Gather every line that includes the word "pose", please.

— START —

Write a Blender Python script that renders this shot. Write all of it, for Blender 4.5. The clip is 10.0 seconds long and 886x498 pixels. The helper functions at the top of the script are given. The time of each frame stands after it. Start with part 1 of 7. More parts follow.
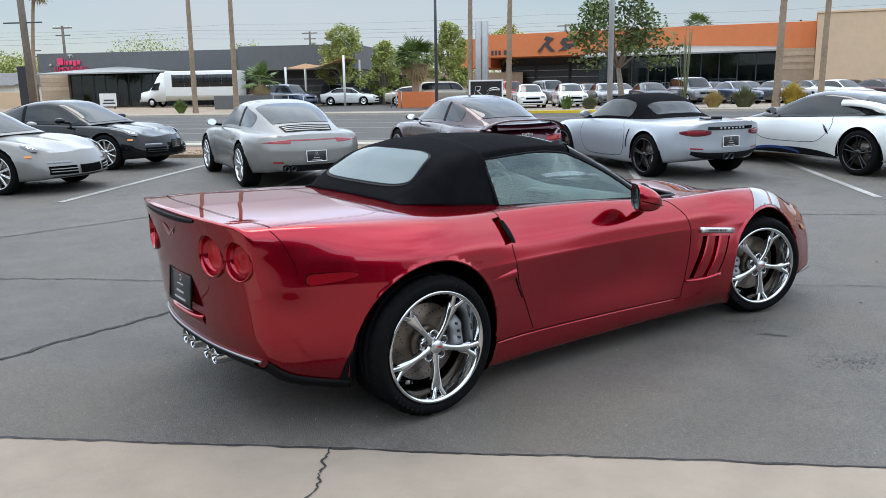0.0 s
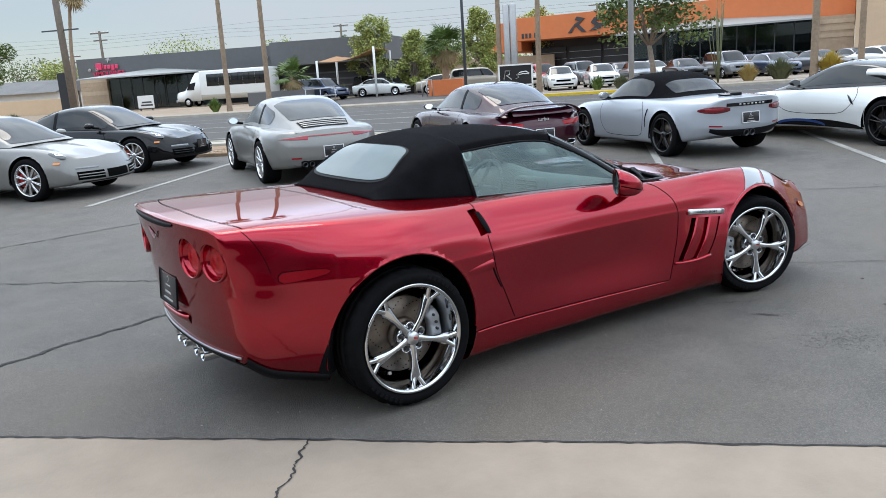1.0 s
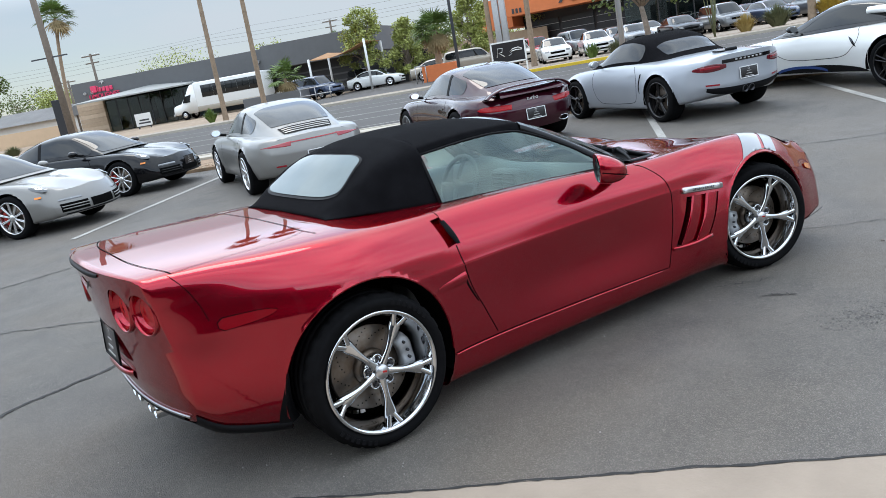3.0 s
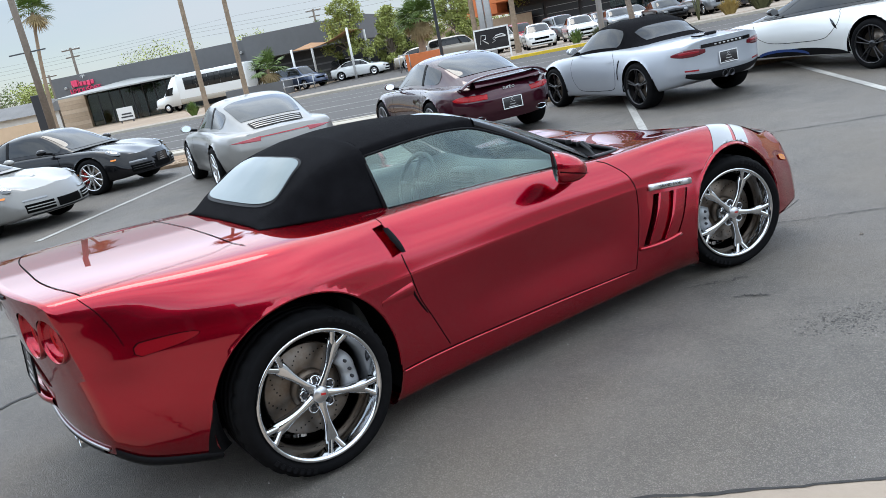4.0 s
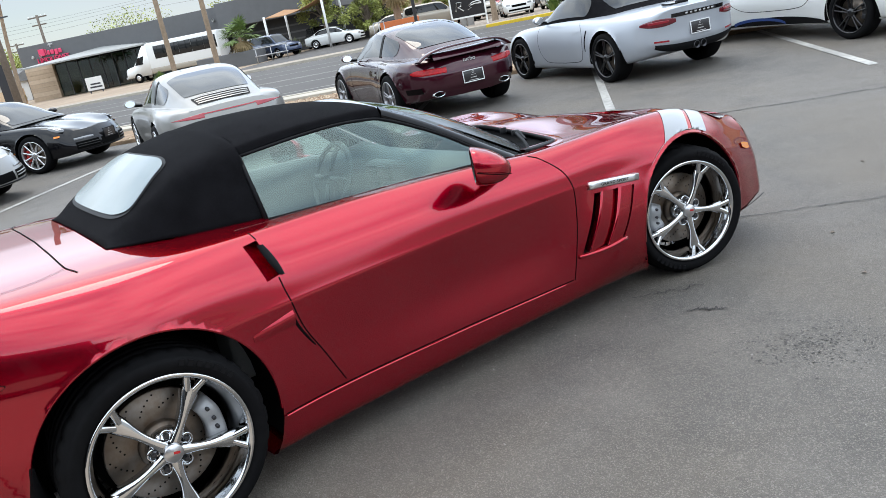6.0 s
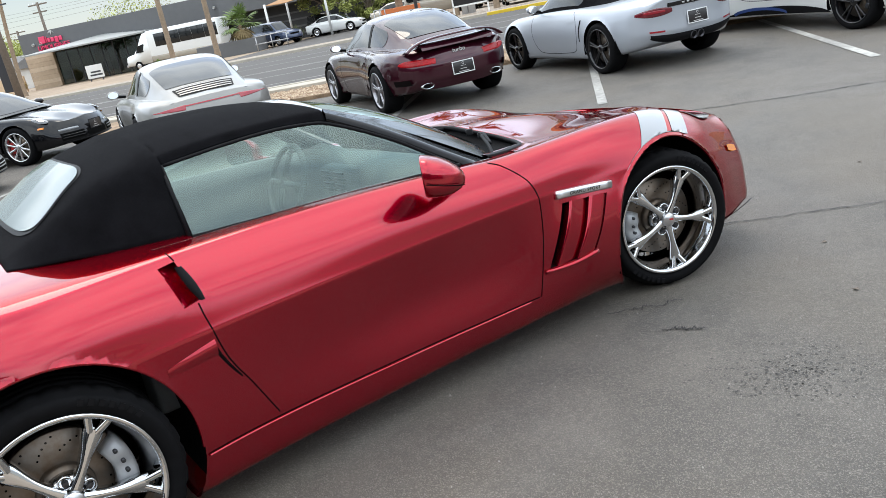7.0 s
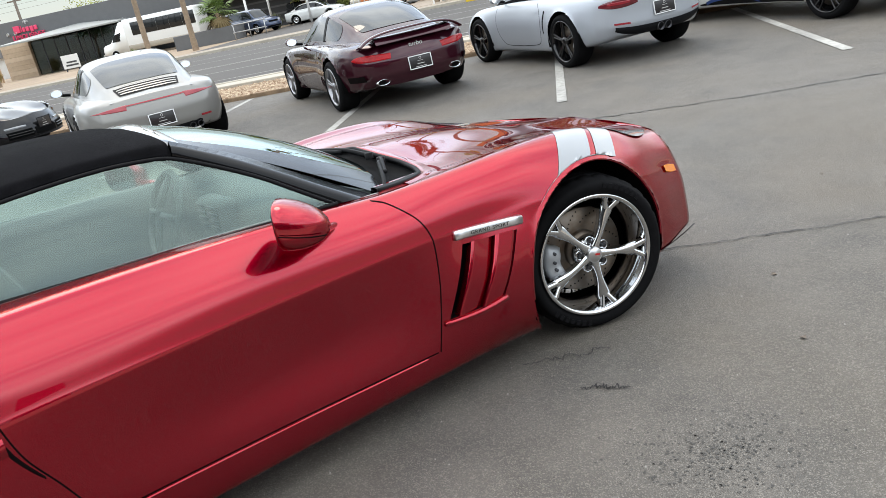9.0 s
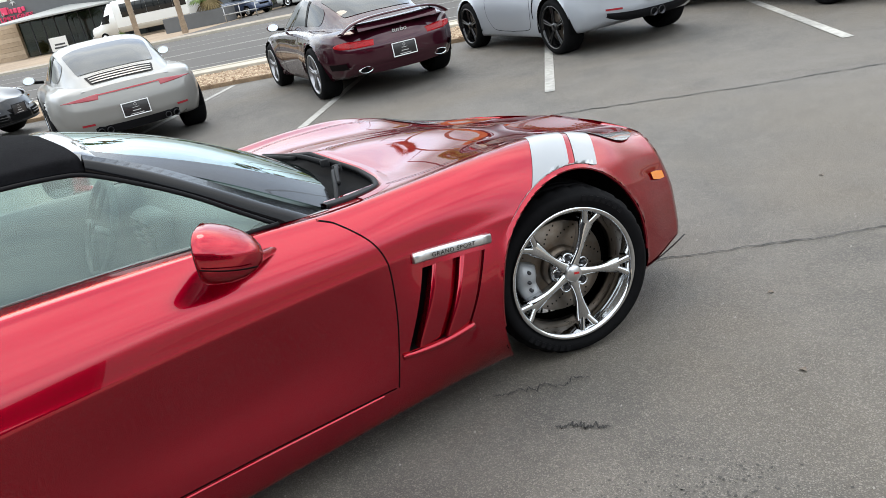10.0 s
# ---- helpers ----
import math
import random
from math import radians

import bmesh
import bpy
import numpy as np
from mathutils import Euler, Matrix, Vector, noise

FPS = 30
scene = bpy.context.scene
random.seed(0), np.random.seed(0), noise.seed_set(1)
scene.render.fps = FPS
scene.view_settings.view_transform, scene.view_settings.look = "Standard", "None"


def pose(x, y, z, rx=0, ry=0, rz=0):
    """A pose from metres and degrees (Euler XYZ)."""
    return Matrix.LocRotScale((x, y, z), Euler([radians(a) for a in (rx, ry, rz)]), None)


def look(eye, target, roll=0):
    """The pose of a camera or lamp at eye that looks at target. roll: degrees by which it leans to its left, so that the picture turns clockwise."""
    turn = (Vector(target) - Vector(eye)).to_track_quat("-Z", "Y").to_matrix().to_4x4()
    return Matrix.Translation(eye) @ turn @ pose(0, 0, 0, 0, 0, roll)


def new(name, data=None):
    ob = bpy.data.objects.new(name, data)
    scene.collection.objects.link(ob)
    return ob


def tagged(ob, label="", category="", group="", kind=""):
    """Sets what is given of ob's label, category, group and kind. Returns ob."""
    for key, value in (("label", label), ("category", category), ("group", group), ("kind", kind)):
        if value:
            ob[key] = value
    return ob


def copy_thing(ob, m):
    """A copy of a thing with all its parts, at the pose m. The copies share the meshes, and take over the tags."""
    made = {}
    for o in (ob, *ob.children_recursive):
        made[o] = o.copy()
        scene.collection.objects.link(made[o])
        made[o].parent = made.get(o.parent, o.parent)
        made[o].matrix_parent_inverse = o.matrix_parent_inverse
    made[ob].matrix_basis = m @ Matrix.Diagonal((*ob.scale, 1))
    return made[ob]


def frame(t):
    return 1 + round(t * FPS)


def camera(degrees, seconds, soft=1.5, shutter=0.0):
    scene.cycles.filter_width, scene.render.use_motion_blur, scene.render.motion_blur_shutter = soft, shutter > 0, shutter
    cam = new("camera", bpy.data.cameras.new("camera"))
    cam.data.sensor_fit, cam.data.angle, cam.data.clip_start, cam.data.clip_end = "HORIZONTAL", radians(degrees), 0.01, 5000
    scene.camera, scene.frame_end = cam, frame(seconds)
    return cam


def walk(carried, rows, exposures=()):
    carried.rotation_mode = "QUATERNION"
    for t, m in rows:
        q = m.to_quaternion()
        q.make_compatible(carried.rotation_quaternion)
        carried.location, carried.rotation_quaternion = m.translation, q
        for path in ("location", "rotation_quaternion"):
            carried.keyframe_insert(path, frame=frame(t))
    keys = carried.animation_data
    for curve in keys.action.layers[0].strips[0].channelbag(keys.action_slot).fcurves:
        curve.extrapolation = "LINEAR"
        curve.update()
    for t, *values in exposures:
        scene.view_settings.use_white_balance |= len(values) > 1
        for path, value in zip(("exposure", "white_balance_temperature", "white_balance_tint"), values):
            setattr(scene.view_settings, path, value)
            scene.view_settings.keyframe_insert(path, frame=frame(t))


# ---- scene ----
from mathutils import bvhtree

cam = camera(58.5, 10.0, 0.8)
PATH = [
    (0, (-2.045, -3.778, 1.522), (-0.887, -2.197, 1.12), -0.9),
    (0.5, (-1.978, -3.946, 1.535), (-0.871, -2.333, 1.12), -2.1),
    (1, (-1.819, -4.02, 1.553), (-0.752, -2.385, 1.123), -3.7),
    (1.5, (-1.647, -4.021, 1.56), (-0.61, -2.368, 1.119), -5.8),
    (2, (-1.548, -3.937, 1.555), (-0.524, -2.278, 1.11), -7.6),
    (2.5, (-1.485, -3.853, 1.571), (-0.461, -2.194, 1.121), -9.1),
    (4, (-1.054, -3.672, 1.559), (-0.017, -2.035, 1.063), -11.1),
    (4.5, (-0.911, -3.615, 1.548), (0.13, -1.987, 1.033), -11.4),
    (5, (-0.747, -3.504, 1.538), (0.302, -1.888, 1.002), -11.5),
    (5.5, (-0.606, -3.427, 1.536), (0.449, -1.822, 0.977), -11.4),
    (7, (-0.093, -3.26, 1.509), (0.937, -1.656, 0.905), -11.3),
    (7.5, (0.045, -3.155, 1.514), (1.075, -1.554, 0.902), -11.5),
    (8, (0.214, -3.111, 1.514), (1.25, -1.516, 0.895), -11.6),
    (8.5, (0.391, -3.118, 1.513), (1.43, -1.527, 0.887), -11.7),
    (9, (0.526, -3.082, 1.507), (1.566, -1.499, 0.865), -11.8),
    (9.5, (0.681, -2.971, 1.501), (1.72, -1.394, 0.842), -11.9),
    (10, (0.827, -2.885, 1.504), (1.862, -1.316, 0.82), -11.8),
]
walk(cam, [(t, look(eye, target, roll)) for t, eye, target, roll in PATH], [(0, -0.38, 6900, 10), (2.5, -0.34, 6850, 10), (5, -0.16, 6950, 10.5), (8, -0.06, 7600, 11), (10, -0.06, 7700, 11)])

# ---- light ----
SUN_EL, SUN_AZ = 62.0, 20.0
world = bpy.data.worlds.new("sky")
scene.world = world
world.use_nodes = True
wn, wl = world.node_tree.nodes, world.node_tree.links
wn.clear()
w_out = wn.new("ShaderNodeOutputWorld")
w_bg = wn.new("ShaderNodeBackground")
w_sky = wn.new("ShaderNodeTexSky")
w_sky.sky_type = "NISHITA"
w_sky.sun_disc = False
w_sky.sun_elevation = radians(SUN_EL)
w_sky.sun_rotation = radians(SUN_AZ)
w_sky.dust_density = 0.1
w_sky.ozone_density = 3.0
w_co = wn.new("ShaderNodeTexCoord")
w_map = wn.new("ShaderNodeMapping")
w_map.inputs["Scale"].default_value = (1.0, 1.0, 3.2)
w_noise = wn.new("ShaderNodeTexNoise")
w_noise.inputs["Scale"].default_value = 2.1
w_noise.inputs["Detail"].default_value = 7.0
w_noise.inputs["Roughness"].default_value = 0.55
w_ramp = wn.new("ShaderNodeValToRGB")
w_ramp.color_ramp.elements[0].position = 0.36
w_ramp.color_ramp.elements[0].color = (0.40, 0.40, 0.40, 1)
w_ramp.color_ramp.elements[1].position = 0.60
w_ramp.color_ramp.elements[1].color = (0.95, 0.95, 0.95, 1)
w_mix = wn.new("ShaderNodeMixRGB")
w_mix.inputs["Color2"].default_value = (6.2, 7.2, 8.4, 1)
wl.new(w_co.outputs["Generated"], w_map.inputs["Vector"])
wl.new(w_map.outputs["Vector"], w_noise.inputs["Vector"])
wl.new(w_noise.outputs["Fac"], w_ramp.inputs["Fac"])
wl.new(w_ramp.outputs["Color"], w_mix.inputs["Fac"])
wl.new(w_sky.outputs["Color"], w_mix.inputs["Color1"])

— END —

Completed exercise -
def pose(x, y, z, rx=0, ry=0, rz=0):
    """A pose from metres and degrees (Euler XYZ)."""
    """The pose of a camera or lamp at eye that looks at target. roll: degrees by which it leans to its left, so that the picture turns clockwise."""
    return Matrix.Translation(eye) @ turn @ pose(0, 0, 0, 0, 0, roll)
    """A copy of a thing with all its parts, at the pose m. The copies share the meshes, and take over the tags."""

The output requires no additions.